2.12. Interpretation may partake of the character of law-making.-

It is, of course, well-recognised that interpretation is not merely a process of spelling out the meaning by set guidelines. Sometimes, it has to partake of the character of law-making. While the judiciary would not have much scope for law-making where the language is clear and the purpose of the statute is definite, its scope for law-making is undisputed when the statute itself consciously delegates the creation of the norm of the judiciary. Interpretation is not pure mathematics, where the answers given by every person to the particular mathematical problem must tally with each other if the answers are correct. As we shall show later,1 a certain amount of latitude is left to those who have to interpret and, to this extent, interpretation resembles law-making.

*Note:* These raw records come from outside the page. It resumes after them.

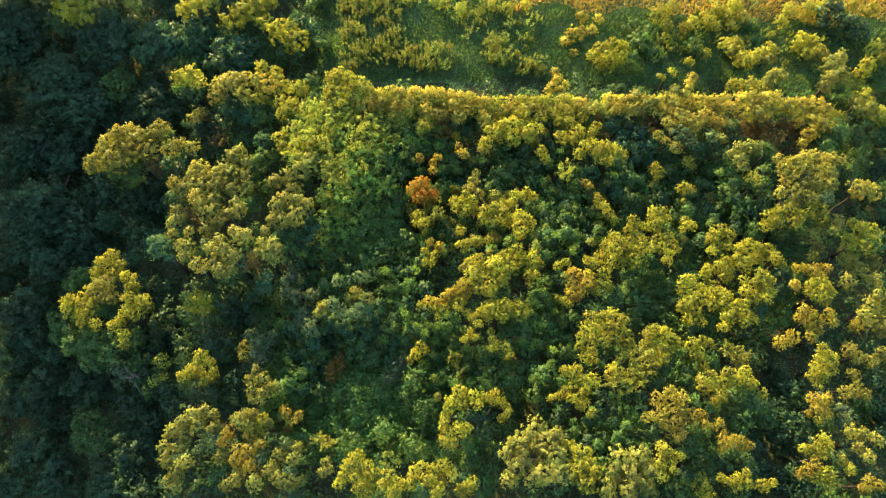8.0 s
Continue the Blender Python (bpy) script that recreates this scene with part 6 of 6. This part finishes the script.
tree("green", 1.6, 8.4, (-0.0, 0.0, 2.6, 0.56))
tree("herb", 2.6, 8.3, (-0.0, 0.0, 3.1, 0.47))
tree("green", 3.2, 7.9, (0.0, 0.0, 3.7, 0.55))
tree("herb", 4.2, 7.8, (0.0, 0.0, 3.8, 0.43))
tree("green", 5.3, 8.0, (0.0, -0.0, 3.9, 0.55))
tree("green", 6.2, 8.0, (0.0, 0.0, 3.7, 0.51))
tree("green", 7.3, 8.2, (0.1, -0.1, 4.3, 0.51), (-0.2, -0.2, 4.8, 0.22, "leafy"), (0.1, 0.1, 4.7, 0.23, "leafy"))
tree("herb", -0.8, 7.3, (0.1, -0.1, 2.7, 0.47), (-0.1, 0.1, 3.3, 0.24, "leafy"))
tree("herb", 0.7, 7.0, (0.0, 0.0, 3.3, 0.43), (-0.0, -0.1, 3.7, 0.27, "leafy"))
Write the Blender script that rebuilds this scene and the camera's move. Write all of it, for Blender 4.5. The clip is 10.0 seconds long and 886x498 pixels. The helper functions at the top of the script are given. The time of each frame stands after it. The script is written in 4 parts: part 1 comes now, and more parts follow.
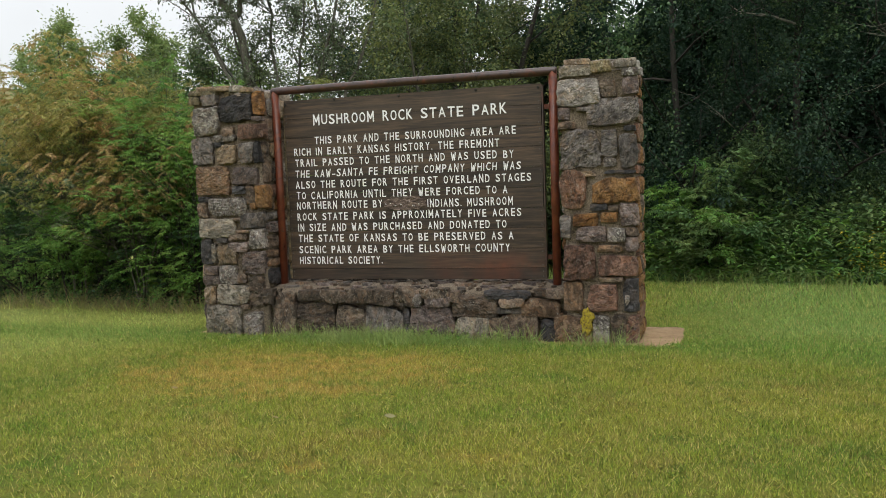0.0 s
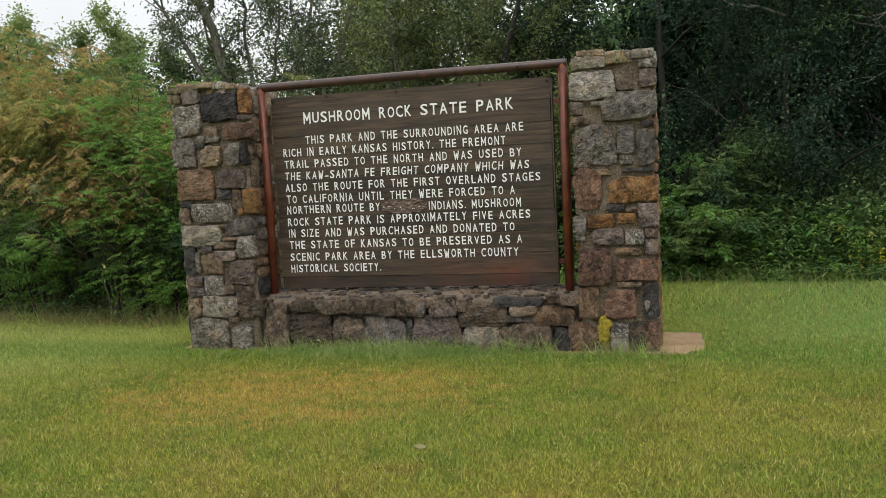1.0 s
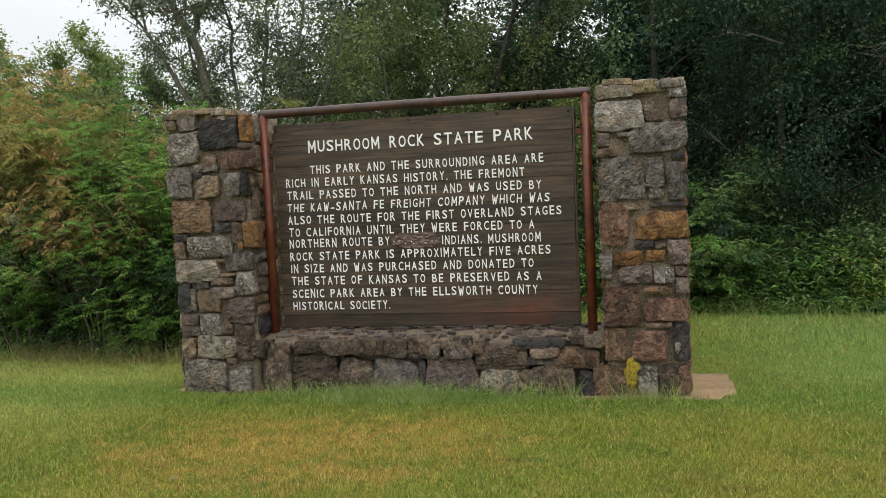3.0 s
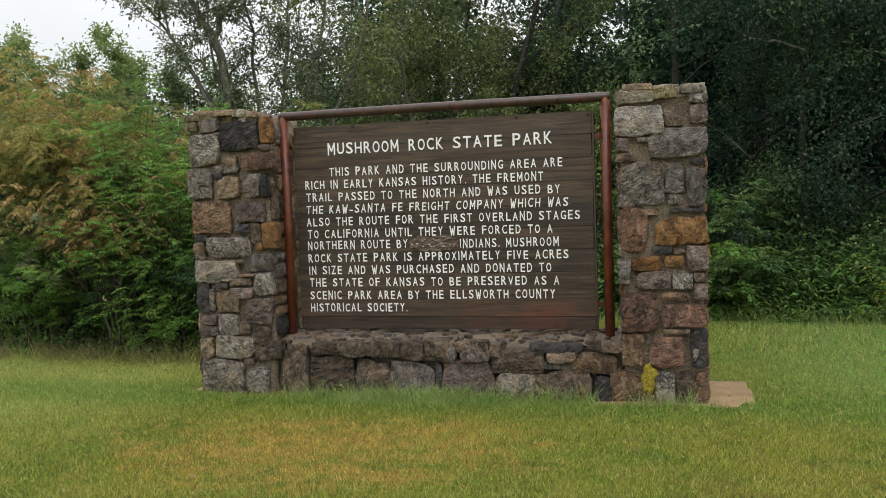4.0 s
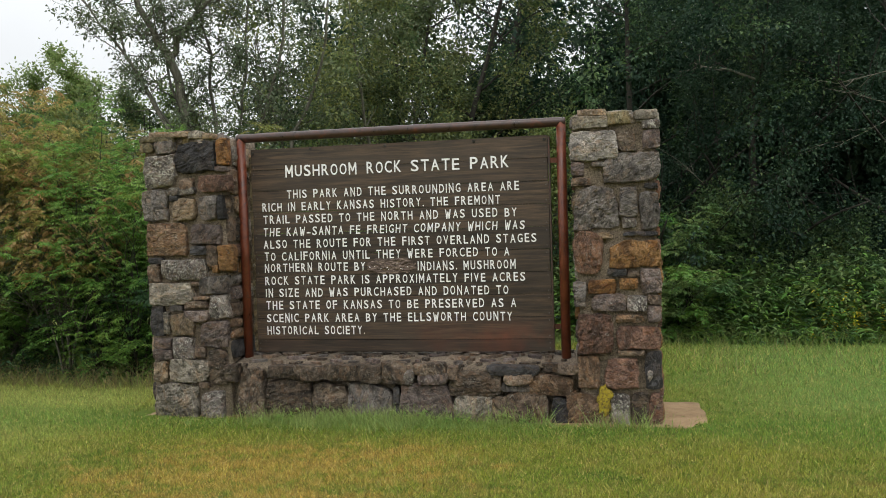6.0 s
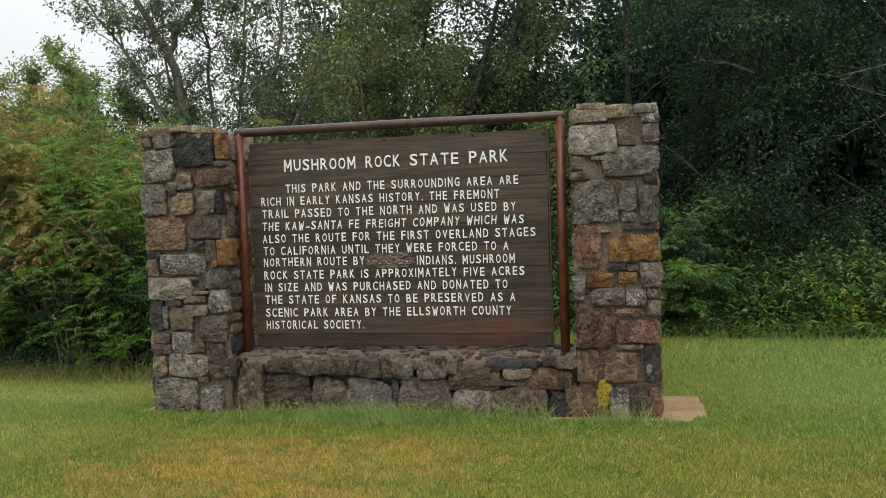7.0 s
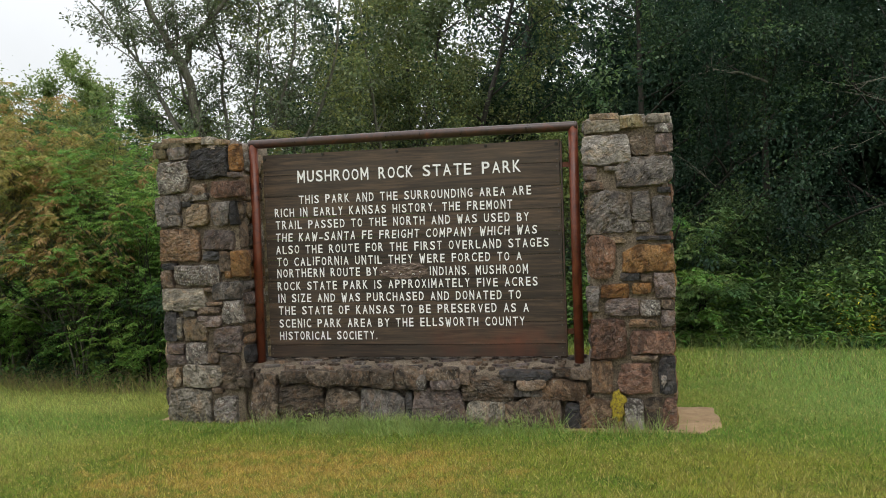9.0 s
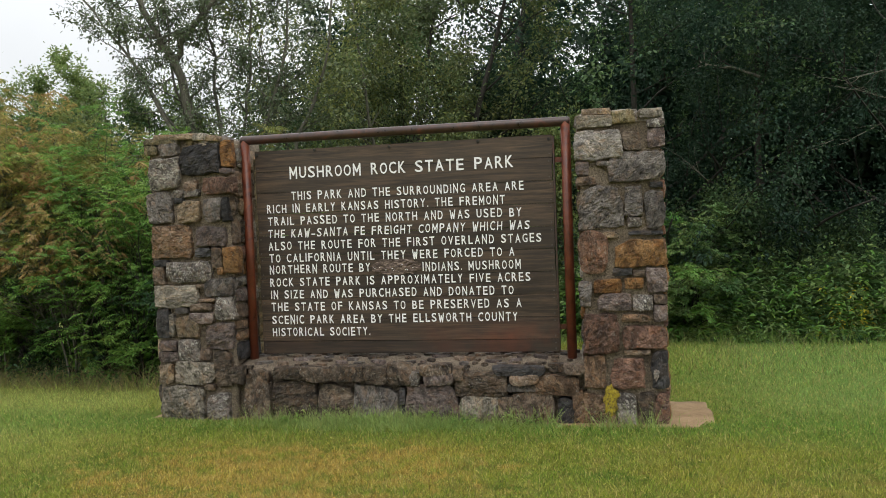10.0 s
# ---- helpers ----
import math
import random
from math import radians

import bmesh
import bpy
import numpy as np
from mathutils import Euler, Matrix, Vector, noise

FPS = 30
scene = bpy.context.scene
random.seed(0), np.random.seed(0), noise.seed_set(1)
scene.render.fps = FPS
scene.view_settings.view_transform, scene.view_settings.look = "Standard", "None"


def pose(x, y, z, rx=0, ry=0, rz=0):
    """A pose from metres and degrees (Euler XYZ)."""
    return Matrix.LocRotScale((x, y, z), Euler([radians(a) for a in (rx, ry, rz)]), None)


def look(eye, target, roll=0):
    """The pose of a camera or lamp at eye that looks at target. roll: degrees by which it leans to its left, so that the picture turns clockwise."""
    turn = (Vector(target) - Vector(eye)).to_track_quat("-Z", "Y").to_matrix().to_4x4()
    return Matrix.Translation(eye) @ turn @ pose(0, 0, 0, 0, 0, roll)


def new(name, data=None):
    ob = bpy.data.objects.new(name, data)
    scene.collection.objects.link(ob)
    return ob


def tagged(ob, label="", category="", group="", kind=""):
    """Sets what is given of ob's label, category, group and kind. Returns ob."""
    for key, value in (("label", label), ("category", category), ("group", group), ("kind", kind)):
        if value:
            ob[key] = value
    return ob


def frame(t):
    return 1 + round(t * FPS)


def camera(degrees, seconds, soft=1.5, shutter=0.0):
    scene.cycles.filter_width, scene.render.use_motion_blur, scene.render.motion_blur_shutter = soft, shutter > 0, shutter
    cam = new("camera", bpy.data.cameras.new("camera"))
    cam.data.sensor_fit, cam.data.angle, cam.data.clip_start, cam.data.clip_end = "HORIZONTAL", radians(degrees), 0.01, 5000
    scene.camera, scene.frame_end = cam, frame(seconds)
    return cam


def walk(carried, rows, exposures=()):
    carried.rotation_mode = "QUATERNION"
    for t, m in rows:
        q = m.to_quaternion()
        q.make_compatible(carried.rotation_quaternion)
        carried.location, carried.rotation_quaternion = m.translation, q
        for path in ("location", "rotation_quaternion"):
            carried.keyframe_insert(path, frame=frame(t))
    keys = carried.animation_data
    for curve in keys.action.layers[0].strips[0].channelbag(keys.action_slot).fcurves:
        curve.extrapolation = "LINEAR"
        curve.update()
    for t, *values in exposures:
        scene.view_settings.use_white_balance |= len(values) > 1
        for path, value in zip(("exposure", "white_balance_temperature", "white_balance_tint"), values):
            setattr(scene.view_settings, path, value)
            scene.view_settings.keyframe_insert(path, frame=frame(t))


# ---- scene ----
cam = camera(55.5, 10.0, soft=0.9)
PATH = [
    (0, (3.896, -7.145, 1.357), (3.285, -5.246, 1.202), -2.0),
    (0.5, (3.633, -6.987, 1.382), (3.066, -5.076, 1.216), -2.4),
    (1, (3.436, -6.794, 1.398), (2.908, -4.872, 1.234), -2.8),
    (1.5, (3.251, -6.631, 1.453), (2.757, -4.696, 1.342), -2.4),
    (2, (3.044, -6.557, 1.479), (2.587, -4.613, 1.374), -2.9),
    (3.5, (2.975, -6.494, 1.497), (2.515, -4.551, 1.38), -2.2),
    (4, (2.977, -6.507, 1.492), (2.485, -4.571, 1.389), -1.9),
    (4.5, (2.991, -6.511, 1.496), (2.524, -4.569, 1.405), -2.0),
    (5, (2.989, -6.527, 1.492), (2.549, -4.577, 1.439), -1.8),
    (5.5, (2.989, -6.535, 1.496), (2.57, -4.58, 1.448), -1.7),
    (6, (2.989, -6.527, 1.488), (2.594, -4.567, 1.437), -1.7),
    (7.5, (2.987, -6.524, 1.492), (2.594, -4.565, 1.421), -1.8),
    (8, (2.993, -6.521, 1.495), (2.56, -4.57, 1.425), -1.9),
    (8.5, (2.99, -6.518, 1.494), (2.559, -4.566, 1.452), -1.9),
    (9, (2.982, -6.522, 1.493), (2.561, -4.568, 1.453), -1.9),
    (9.5, (2.988, -6.518, 1.488), (2.574, -4.562, 1.445), -2.1),
    (10, (2.993, -6.515, 1.49), (2.585, -4.558, 1.44), -2.1),
]
walk(cam, [(t, look(eye, target, roll)) for t, eye, target, roll in PATH])

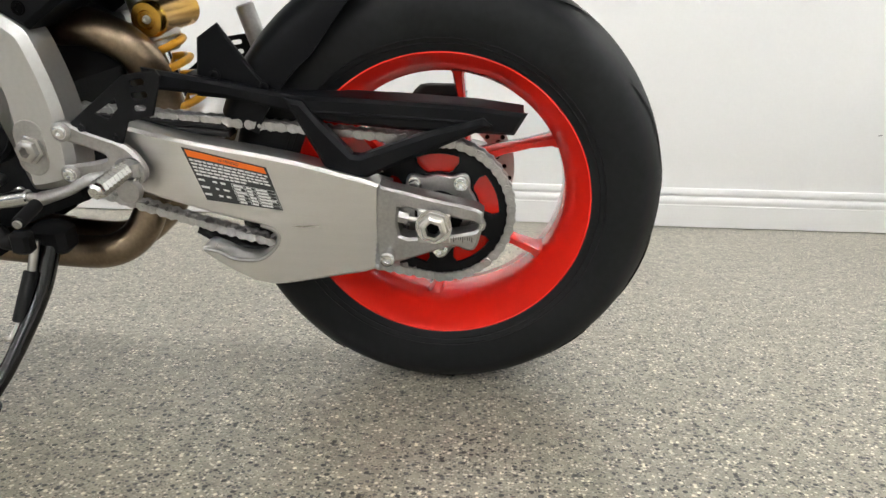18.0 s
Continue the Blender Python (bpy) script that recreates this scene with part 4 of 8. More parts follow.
for s in (1, -1):
    flip = (lambda r: r) if s > 0 else mirrored
    bm = sheet(flip(TAIL), 0.004, 7, 6)
    b2 = sheet(flip(STRIP), 0.004, 7, 5)
    tmp = bpy.data.meshes.new("tmp")
    b2.to_mesh(tmp)
    bm.from_mesh(tmp)
    bpy.data.meshes.remove(tmp)
    tl = part("tail_fairing", bm, M["white"], bike, "white tail fairing with dark and red lettering shapes", smooth=55)
    lay = lambda pts, lift, mat, name, label="": part(name, skin(pts, lambda x, z: s * (tail_y(x, z) - lift), 0, 4), mat, tl, label, smooth=60)
    lay([(0.3, 0.7985), (0.36, 0.811), (0.42, 0.829), (0.484, 0.853), (0.44, 0.812), (0.4, 0.796), (0.35, 0.793)], 0.003, M["redtape"], "red_flash", "red flash decal")
    # slanted bars of the model lettering, rising along the panel
    along, up = Vector((0.123, 0.041)), Vector((0.16, 0.19))

    def slab(u0, u1, v0, v1, mat):
        base_p = Vector((0.606, 0.934))
        fl = (lambda u: u) if s > 0 else (lambda u: 0.94 - u)
        q = [base_p + along * fl(u) + up * v for u, v in ((u0, v0), (u1, v0), (u1, v1), (u0, v1))]
        lay([tuple(p) for p in q], 0.0026, mat, "lettering_shape")

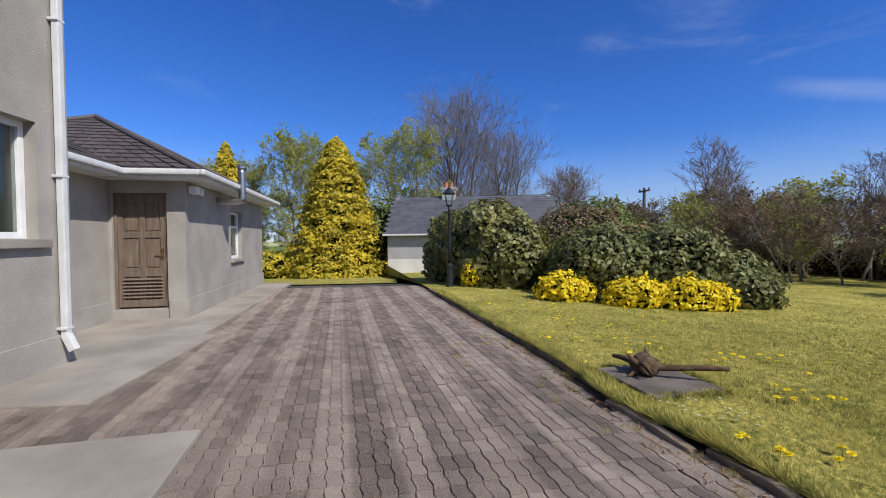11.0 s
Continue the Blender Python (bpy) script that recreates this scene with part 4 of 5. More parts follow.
# ---- fountain ----
def fountain():
    fx, fy = -.05, 11.0
    z0 = land(fx, fy) - .02
    ob = empty("fountain", pose(fx, fy, z0), "round stone basin painted blue with a dark iron pedestal fountain", "fountain")
    R = 1.52
    wall = lathe([(R - .04, -.2), (R - .04, .20), (R, .22), (R + .02, .25), (R + .01, .325), (R - .02, .335), (R - .20, .335), (R - .23, .325), (R - .235, .27), (R - .24, .02), (.3, .0)], 64, lambda a, z: 1 + .004 * noise.noise(Vector((math.cos(a) * 5, math.sin(a) * 5, z * 4))))
    part("basin_wall", wall, M["stone"], ob, "rough grey-brown stone rim", True)
    bm = lathe([(R - .2405, .012), (R - .2385, .265), (R - .246, .267), (R - .252, .05), (R - .3, .03), (.02, .022)], 64)
    part("basin_lining", bm, M["blue"], ob, "bright blue painted basin lining", True)
    part("plinth", boxes(((-.27, -.27, .025), (.27, .27, .14)), bevel=.015), M["stone"], ob, "square pale plinth")
    ped = empty("pedestal", None)
    ped.parent = ob
    flute = lambda a, z: 1 + (.10 if .2 < z < .75 else .03) * math.cos(8 * a)
    part("lower_column", lathe([(.24, .14), (.25, .18), (.2, .23), (.155, .30), (.15, .42), (.17, .55), (.19, .68), (.22, .74), (.21, .78), (.10, .80), (.09, .86)], 32, flute), M["iron"], ped, "", True)
    part("lower_bowl", lathe([(.09, .85), (.18, .865), (.34, .89), (.41, .915), (.43, .945), (.415, .95), (.38, .935), (.2, .91), (.07, .90)], 40, lambda a, z: 1 + .02 * math.cos(16 * a)), M["iron"], ped, "wide scalloped lower bowl", True)
    part("upper_column", lathe([(.13, .90), (.15, .93), (.09, 1.0), (.075, 1.1), (.09, 1.22), (.07, 1.3), (.05, 1.34)], 24, lambda a, z: 1 + .1 * math.cos(6 * a)), M["iron"], ped, "", True)
    part("upper_bowl", lathe([(.04, 1.335), (.12, 1.345), (.19, 1.365), (.20, 1.385), (.18, 1.38), (.05, 1.365)], 32, lambda a, z: 1 + .02 * math.cos(12 * a)), M["iron"], ped, "small upper bowl", True)
    part("finial", lathe([(.05, 1.365), (.055, 1.41), (.03, 1.45), (.035, 1.50), (.018, 1.54), (.016, 1.62), (.03, 1.645), (.012, 1.67), (.003, 1.70)], 16), M["iron"], ped, "", True)
    for k in range(4):
        a = k * math.pi / 2 + .35
        c, s = math.cos(a), math.sin(a)
        pts = smooth_line([(c * r, s * r, z) for r, z in ((.16, .50), (.24, .56), (.30, .62), (.335, .55), (.33, .47), (.37, .44))], 5)
        bm = bmesh.new()
        bm.from_mesh(tube(pts, [.035 - .024 * i / (len(pts) - 1) for i in range(len(pts))], 8))
        bm.from_mesh(tube(smooth_line([(c * r, s * r, z) for r, z in ((.2, .34), (.27, .40), (.31, .34), (.29, .26))], 5), [.03 - .018 * i / 15 for i in range(16)], 8))
        part("figure_scroll", bm, M["iron"], ped, "curled cast figure bracket", True)
        bm = lathe([(.02, .94), (.035, .96), (.028, .99), (.01, 1.0)], 10)
        bmesh.ops.translate(bm, vec=(c * .40, s * .40, 0), verts=bm.verts)
        part("spout", bm, M["iron"], ped)
    return ob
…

Morris Cohen pointed out, "You cannot construct a building out of the rules of architecture".2 As Judge Learned Hand3 said,-

"Of course, it is true that the words used, even in their literal sense, are the primary, and ordinarily the most reliable, source of interpreting the meaning of any writing: be it a statute, a contract, or anything else. But it is one of the surest indexes of a mature and developed jurisprudence not to make a fortress out of the dictionary."

1. Para. 2.13, infra.

2. M.R. Cohen Social Order, 173.

3. Cabell v. Markhans, 148 F 2d 737 (2nd Cir 1945) cited in Friedmann Legal Theory, (1967), p. 458.